To do:
Repeat the listing exactly as given, omitting every image.

Data section:
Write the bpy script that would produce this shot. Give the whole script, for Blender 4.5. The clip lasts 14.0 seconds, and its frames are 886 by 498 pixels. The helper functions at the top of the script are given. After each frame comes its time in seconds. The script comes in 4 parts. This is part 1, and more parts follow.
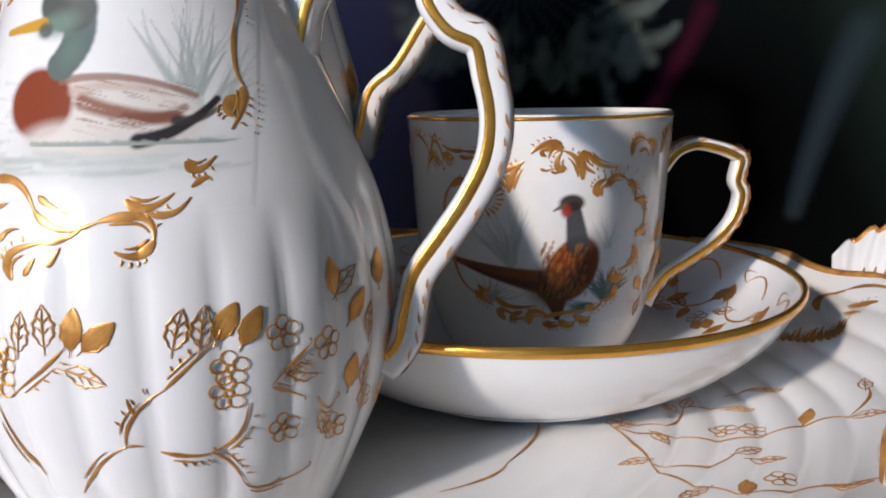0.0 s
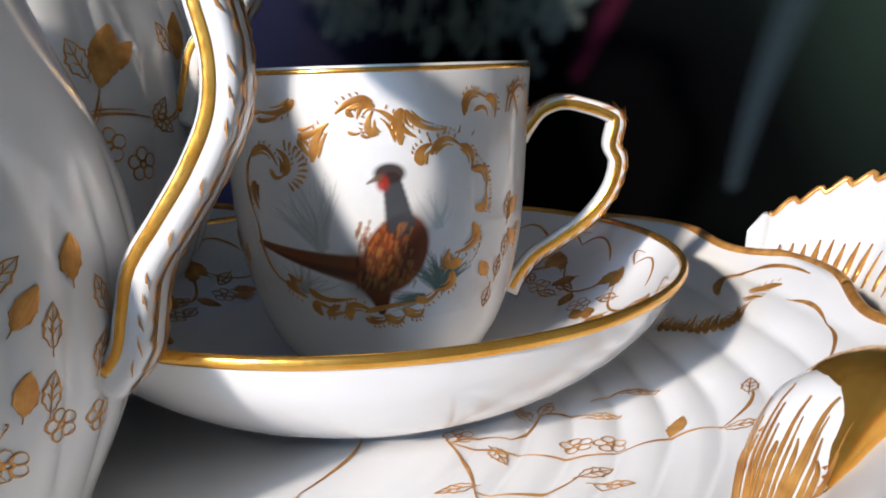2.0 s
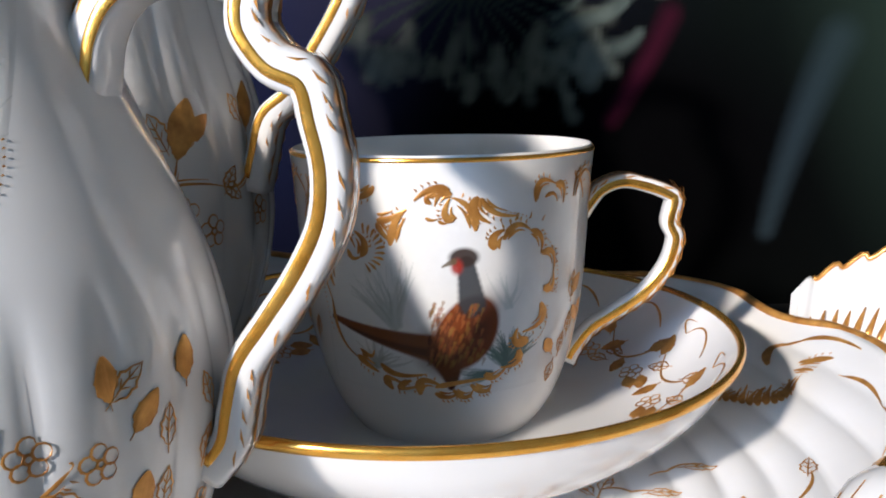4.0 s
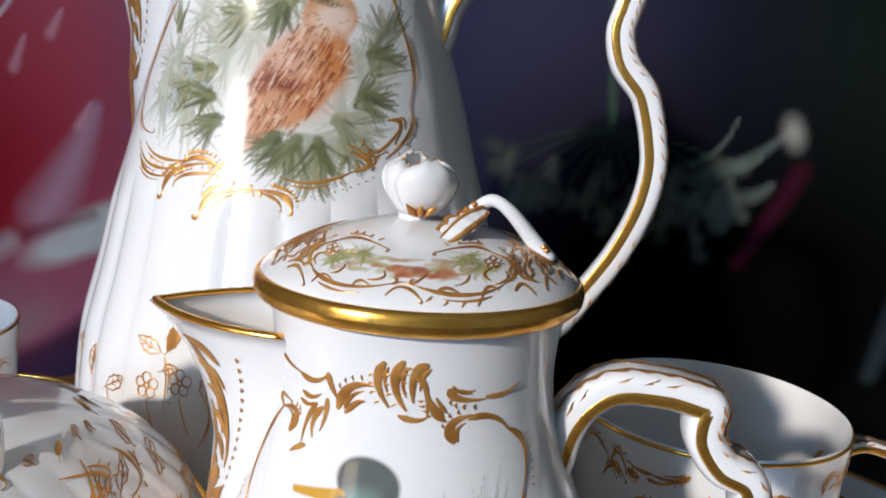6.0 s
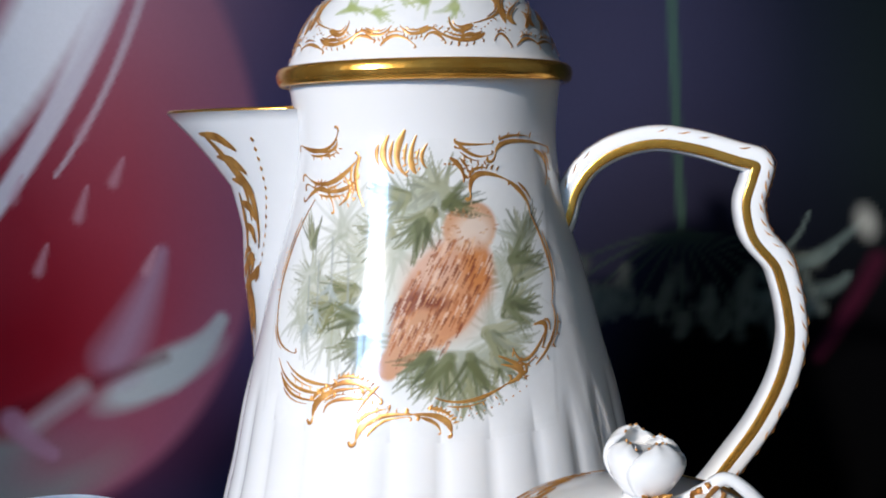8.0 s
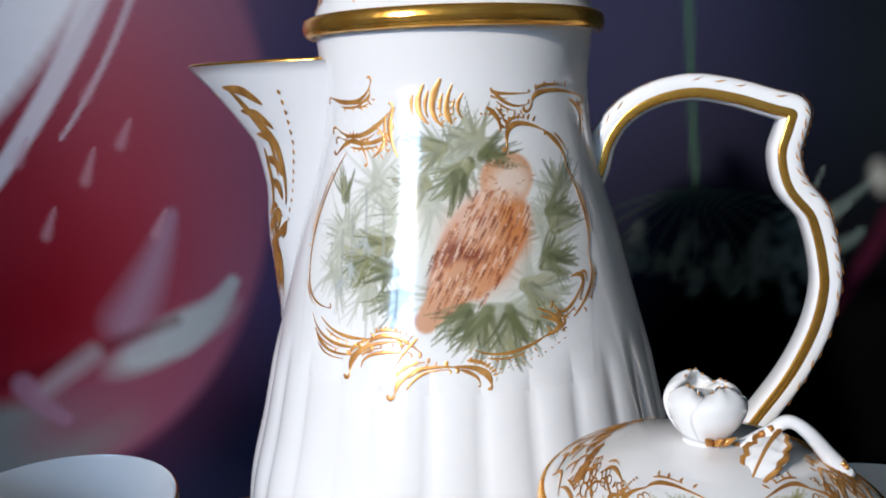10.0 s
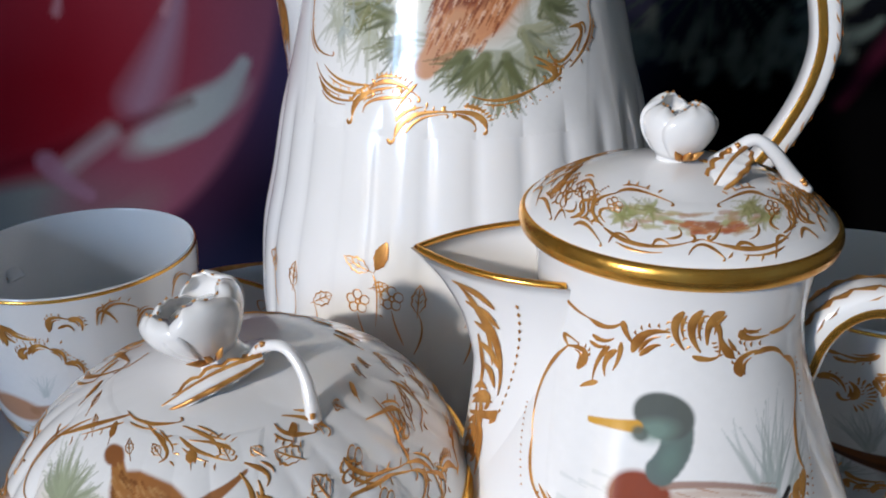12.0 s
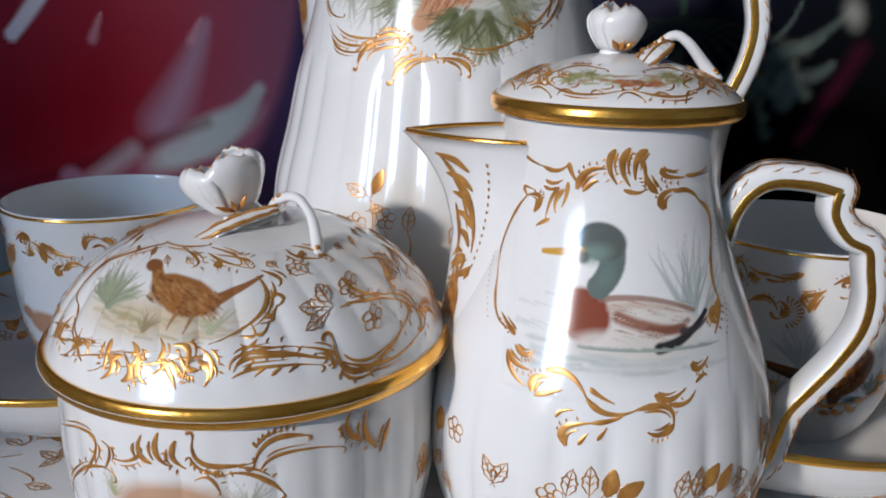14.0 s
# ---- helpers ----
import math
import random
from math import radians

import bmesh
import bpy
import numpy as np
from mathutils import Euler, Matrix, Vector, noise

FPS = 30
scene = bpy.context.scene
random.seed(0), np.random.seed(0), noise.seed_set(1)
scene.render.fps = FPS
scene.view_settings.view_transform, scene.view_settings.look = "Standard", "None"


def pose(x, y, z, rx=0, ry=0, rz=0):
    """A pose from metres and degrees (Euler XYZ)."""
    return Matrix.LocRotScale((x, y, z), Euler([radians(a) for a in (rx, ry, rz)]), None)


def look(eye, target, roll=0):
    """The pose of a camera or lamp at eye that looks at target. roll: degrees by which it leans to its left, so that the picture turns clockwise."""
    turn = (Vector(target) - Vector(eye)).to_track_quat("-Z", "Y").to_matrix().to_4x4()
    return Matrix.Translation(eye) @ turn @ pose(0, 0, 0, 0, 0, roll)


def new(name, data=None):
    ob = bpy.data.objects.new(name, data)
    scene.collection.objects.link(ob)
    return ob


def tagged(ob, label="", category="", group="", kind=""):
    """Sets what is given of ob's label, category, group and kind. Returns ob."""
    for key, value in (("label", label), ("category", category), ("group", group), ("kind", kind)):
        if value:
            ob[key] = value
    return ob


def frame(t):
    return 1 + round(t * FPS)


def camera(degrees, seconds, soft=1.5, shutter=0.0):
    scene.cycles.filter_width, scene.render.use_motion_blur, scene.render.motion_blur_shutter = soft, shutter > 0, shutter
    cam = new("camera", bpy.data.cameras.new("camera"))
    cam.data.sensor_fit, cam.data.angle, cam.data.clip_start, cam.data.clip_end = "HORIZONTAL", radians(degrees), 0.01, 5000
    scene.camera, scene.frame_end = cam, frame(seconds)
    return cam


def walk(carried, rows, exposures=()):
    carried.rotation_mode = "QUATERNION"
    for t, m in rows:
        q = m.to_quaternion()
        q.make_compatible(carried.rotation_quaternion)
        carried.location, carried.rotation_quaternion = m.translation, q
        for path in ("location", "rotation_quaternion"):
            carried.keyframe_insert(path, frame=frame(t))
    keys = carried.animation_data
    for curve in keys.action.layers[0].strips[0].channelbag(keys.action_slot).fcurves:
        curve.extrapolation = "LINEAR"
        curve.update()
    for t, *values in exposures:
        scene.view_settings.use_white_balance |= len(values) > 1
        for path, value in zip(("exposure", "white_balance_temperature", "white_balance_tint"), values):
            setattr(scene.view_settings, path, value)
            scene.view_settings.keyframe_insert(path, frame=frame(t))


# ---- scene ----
cam = camera(57.0, 14.0, 1.9)
METRES, EYE, TILT, LEAN, TURN = 0.32, 0.095, -11.0, 1.0, 0.0
ROWS = [
    (0.0, 0.0, 0.0, 0.0, -0.0, -0.0, -0.0),
    (0.5, 0.0453, 0.0353, 0.0021, 0.5, -0.78, 0.03),
    (1.0, 0.077, 0.0662, 0.0013, 0.05, -1.07, 0.41),
    (1.5, 0.095, 0.0823, 0.0055, -0.97, -1.83, 0.33),
    (2.0, 0.1148, 0.1015, 0.0009, -0.81, -1.53, 0.87),
    (4.5, 0.0431, 0.0697, 0.0793, 0.69, -0.32, -0.98),
    (5.0, -0.0127, 0.0507, 0.1299, 1.28, -0.82, -5.22),
    (5.5, -0.0819, 0.0322, 0.1721, 0.85, -0.1, -6.66),
    (6.0, -0.1537, 0.0136, 0.2229, -0.79, -0.51, -4.6),
    (6.5, -0.2131, -0.008, 0.2664, -1.76, 0.35, -1.81),
    (7.0, -0.2413, 0.0031, 0.3052, -0.83, 1.74, -0.79),
    (7.5, -0.2535, 0.0166, 0.3393, -0.09, 2.46, -0.04),
    (10.0, -0.2952, 0.0306, 0.3304, -0.76, 0.06, 0.76),
    (10.5, -0.2981, 0.025, 0.32, -0.64, -3.35, 0.54),
    (11.0, -0.2934, 0.0108, 0.3086, -0.16, -6.97, 0.12),
    (11.5, -0.2863, 0.0066, 0.3031, 0.26, -11.21, 0.24),
    (12.0, -0.2813, -0.0018, 0.2823, 0.56, -12.74, -0.34),
    (12.5, -0.2802, -0.0164, 0.264, 0.43, -13.5, -0.75),
    (13.0, -0.2758, -0.0484, 0.2346, 0.73, -11.95, -1.32),
    (13.5, -0.2696, -0.0807, 0.1948, 1.07, -8.98, -1.79),
    (14.0, -0.2684, -0.1256, 0.1535, 0.59, -5.66, -2.04),
]
EXPOSURES = [(0.0, -0.1, 6900, 15), (0.5, -0.05, 6900, 15), (1.0, 0.25, 6900, 14), (2.2, 0.4, 6800, 13), (4.3, 0.35, 6800, 13), (5.5, 0.0, 6800, 13), (6.5, -0.2, 6600, 11), (7.5, -0.05, 6550, 11), (11.0, -0.25, 6600, 11), (12.5, -0.5, 6600, 11), (14.0, -0.6, 6650, 12)]
walk(cam, [(t, pose(0, 0, EYE, TILT, LEAN, TURN) @ pose(METRES * x, METRES * y, METRES * z, 90 + pitch, roll, yaw)) for t, x, y, z, yaw, pitch, roll in ROWS], EXPOSURES)

# ---- world, sun, window light ----
SUN_AZ, SUN_EL = radians(230), radians(23)     # azimuth counted from +x, counter-clockwise
sun_way = Vector((math.cos(SUN_AZ) * math.cos(SUN_EL), math.sin(SUN_AZ) * math.cos(SUN_EL), math.sin(SUN_EL)))
world = bpy.data.worlds.new("sky")
scene.world = world
world.use_nodes = True
wn = world.node_tree.nodes
sky = wn.new("ShaderNodeTexSky")
sky.sky_type, sky.sun_disc, sky.sun_elevation, sky.sun_rotation = "NISHITA", False, SUN_EL, radians(90) - SUN_AZ
wn["Background"].inputs["Strength"].default_value = 0.12
world.node_tree.links.new(sky.outputs[0], wn["Background"].inputs["Color"])
sun = new("sun", bpy.data.lights.new("sun", "SUN"))
sun.data.energy, sun.data.angle, sun.data.color = 3.5, radians(3.0), (1.0, 0.94, 0.87)
sun.matrix_world = look(sun_way * 3, (0, 0, 0))


# ---- materials ----
def material(name, color=(0.8, 0.8, 0.8), rough=0.5, metal=0.0, coat=0.0):
    m = bpy.data.materials.new(name)
    m.use_nodes = True
    b = m.node_tree.nodes["Principled BSDF"]
    b.inputs["Base Color"].default_value = (*color, 1)
    b.inputs["Roughness"].default_value, b.inputs["Metallic"].default_value = rough, metal
    b.inputs["Coat Weight"].default_value, b.inputs["Coat Roughness"].default_value = coat, 0.03
    return m, m.node_tree.nodes, m.node_tree.links, b


def noise_node(nodes, links, scale, detail=4, kind="Object"):
    t = nodes.new("ShaderNodeTexCoord")
    n = nodes.new("ShaderNodeTexNoise")
    n.inputs["Scale"].default_value, n.inputs["Detail"].default_value = scale, detail
    links.new(t.outputs[kind], n.inputs["Vector"])
    return n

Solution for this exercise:
Write the bpy script that would produce this shot. Give the whole script, for Blender 4.5. The clip lasts 14.0 seconds, and its frames are 886 by 498 pixels. The helper functions at the top of the script are given. After each frame comes its time in seconds. The script comes in 4 parts. This is part 1, and more parts follow.
0.0 s
2.0 s
4.0 s
6.0 s
8.0 s
10.0 s
12.0 s
14.0 s
# ---- helpers ----
import math
import random
from math import radians

import bmesh
import bpy
import numpy as np
from mathutils import Euler, Matrix, Vector, noise

FPS = 30
scene = bpy.context.scene
random.seed(0), np.random.seed(0), noise.seed_set(1)
scene.render.fps = FPS
scene.view_settings.view_transform, scene.view_settings.look = "Standard", "None"


def pose(x, y, z, rx=0, ry=0, rz=0):
    """A pose from metres and degrees (Euler XYZ)."""
    return Matrix.LocRotScale((x, y, z), Euler([radians(a) for a in (rx, ry, rz)]), None)


def look(eye, target, roll=0):
    """The pose of a camera or lamp at eye that looks at target. roll: degrees by which it leans to its left, so that the picture turns clockwise."""
    turn = (Vector(target) - Vector(eye)).to_track_quat("-Z", "Y").to_matrix().to_4x4()
    return Matrix.Translation(eye) @ turn @ pose(0, 0, 0, 0, 0, roll)


def new(name, data=None):
    ob = bpy.data.objects.new(name, data)
    scene.collection.objects.link(ob)
    return ob


def tagged(ob, label="", category="", group="", kind=""):
    """Sets what is given of ob's label, category, group and kind. Returns ob."""
    for key, value in (("label", label), ("category", category), ("group", group), ("kind", kind)):
        if value:
            ob[key] = value
    return ob


def frame(t):
    return 1 + round(t * FPS)


def camera(degrees, seconds, soft=1.5, shutter=0.0):
    scene.cycles.filter_width, scene.render.use_motion_blur, scene.render.motion_blur_shutter = soft, shutter > 0, shutter
    cam = new("camera", bpy.data.cameras.new("camera"))
    cam.data.sensor_fit, cam.data.angle, cam.data.clip_start, cam.data.clip_end = "HORIZONTAL", radians(degrees), 0.01, 5000
    scene.camera, scene.frame_end = cam, frame(seconds)
    return cam


def walk(carried, rows, exposures=()):
    carried.rotation_mode = "QUATERNION"
    for t, m in rows:
        q = m.to_quaternion()
        q.make_compatible(carried.rotation_quaternion)
        carried.location, carried.rotation_quaternion = m.translation, q
        for path in ("location", "rotation_quaternion"):
            carried.keyframe_insert(path, frame=frame(t))
    keys = carried.animation_data
    for curve in keys.action.layers[0].strips[0].channelbag(keys.action_slot).fcurves:
        curve.extrapolation = "LINEAR"
        curve.update()
    for t, *values in exposures:
        scene.view_settings.use_white_balance |= len(values) > 1
        for path, value in zip(("exposure", "white_balance_temperature", "white_balance_tint"), values):
            setattr(scene.view_settings, path, value)
            scene.view_settings.keyframe_insert(path, frame=frame(t))


# ---- scene ----
cam = camera(57.0, 14.0, 1.9)
METRES, EYE, TILT, LEAN, TURN = 0.32, 0.095, -11.0, 1.0, 0.0
ROWS = [
    (0.0, 0.0, 0.0, 0.0, -0.0, -0.0, -0.0),
    (0.5, 0.0453, 0.0353, 0.0021, 0.5, -0.78, 0.03),
    (1.0, 0.077, 0.0662, 0.0013, 0.05, -1.07, 0.41),
    (1.5, 0.095, 0.0823, 0.0055, -0.97, -1.83, 0.33),
    (2.0, 0.1148, 0.1015, 0.0009, -0.81, -1.53, 0.87),
    (4.5, 0.0431, 0.0697, 0.0793, 0.69, -0.32, -0.98),
    (5.0, -0.0127, 0.0507, 0.1299, 1.28, -0.82, -5.22),
    (5.5, -0.0819, 0.0322, 0.1721, 0.85, -0.1, -6.66),
    (6.0, -0.1537, 0.0136, 0.2229, -0.79, -0.51, -4.6),
    (6.5, -0.2131, -0.008, 0.2664, -1.76, 0.35, -1.81),
    (7.0, -0.2413, 0.0031, 0.3052, -0.83, 1.74, -0.79),
    (7.5, -0.2535, 0.0166, 0.3393, -0.09, 2.46, -0.04),
    (10.0, -0.2952, 0.0306, 0.3304, -0.76, 0.06, 0.76),
    (10.5, -0.2981, 0.025, 0.32, -0.64, -3.35, 0.54),
    (11.0, -0.2934, 0.0108, 0.3086, -0.16, -6.97, 0.12),
    (11.5, -0.2863, 0.0066, 0.3031, 0.26, -11.21, 0.24),
    (12.0, -0.2813, -0.0018, 0.2823, 0.56, -12.74, -0.34),
    (12.5, -0.2802, -0.0164, 0.264, 0.43, -13.5, -0.75),
    (13.0, -0.2758, -0.0484, 0.2346, 0.73, -11.95, -1.32),
    (13.5, -0.2696, -0.0807, 0.1948, 1.07, -8.98, -1.79),
    (14.0, -0.2684, -0.1256, 0.1535, 0.59, -5.66, -2.04),
]
EXPOSURES = [(0.0, -0.1, 6900, 15), (0.5, -0.05, 6900, 15), (1.0, 0.25, 6900, 14), (2.2, 0.4, 6800, 13), (4.3, 0.35, 6800, 13), (5.5, 0.0, 6800, 13), (6.5, -0.2, 6600, 11), (7.5, -0.05, 6550, 11), (11.0, -0.25, 6600, 11), (12.5, -0.5, 6600, 11), (14.0, -0.6, 6650, 12)]
walk(cam, [(t, pose(0, 0, EYE, TILT, LEAN, TURN) @ pose(METRES * x, METRES * y, METRES * z, 90 + pitch, roll, yaw)) for t, x, y, z, yaw, pitch, roll in ROWS], EXPOSURES)

# ---- world, sun, window light ----
SUN_AZ, SUN_EL = radians(230), radians(23)     # azimuth counted from +x, counter-clockwise
sun_way = Vector((math.cos(SUN_AZ) * math.cos(SUN_EL), math.sin(SUN_AZ) * math.cos(SUN_EL), math.sin(SUN_EL)))
world = bpy.data.worlds.new("sky")
scene.world = world
world.use_nodes = True
wn = world.node_tree.nodes
sky = wn.new("ShaderNodeTexSky")
sky.sky_type, sky.sun_disc, sky.sun_elevation, sky.sun_rotation = "NISHITA", False, SUN_EL, radians(90) - SUN_AZ
wn["Background"].inputs["Strength"].default_value = 0.12
world.node_tree.links.new(sky.outputs[0], wn["Background"].inputs["Color"])
sun = new("sun", bpy.data.lights.new("sun", "SUN"))
sun.data.energy, sun.data.angle, sun.data.color = 3.5, radians(3.0), (1.0, 0.94, 0.87)
sun.matrix_world = look(sun_way * 3, (0, 0, 0))


# ---- materials ----
def material(name, color=(0.8, 0.8, 0.8), rough=0.5, metal=0.0, coat=0.0):
    m = bpy.data.materials.new(name)
    m.use_nodes = True
    b = m.node_tree.nodes["Principled BSDF"]
    b.inputs["Base Color"].default_value = (*color, 1)
    b.inputs["Roughness"].default_value, b.inputs["Metallic"].default_value = rough, metal
    b.inputs["Coat Weight"].default_value, b.inputs["Coat Roughness"].default_value = coat, 0.03
    return m, m.node_tree.nodes, m.node_tree.links, b


def noise_node(nodes, links, scale, detail=4, kind="Object"):
    t = nodes.new("ShaderNodeTexCoord")
    n = nodes.new("ShaderNodeTexNoise")
    n.inputs["Scale"].default_value, n.inputs["Detail"].default_value = scale, detail
    links.new(t.outputs[kind], n.inputs["Vector"])
    return n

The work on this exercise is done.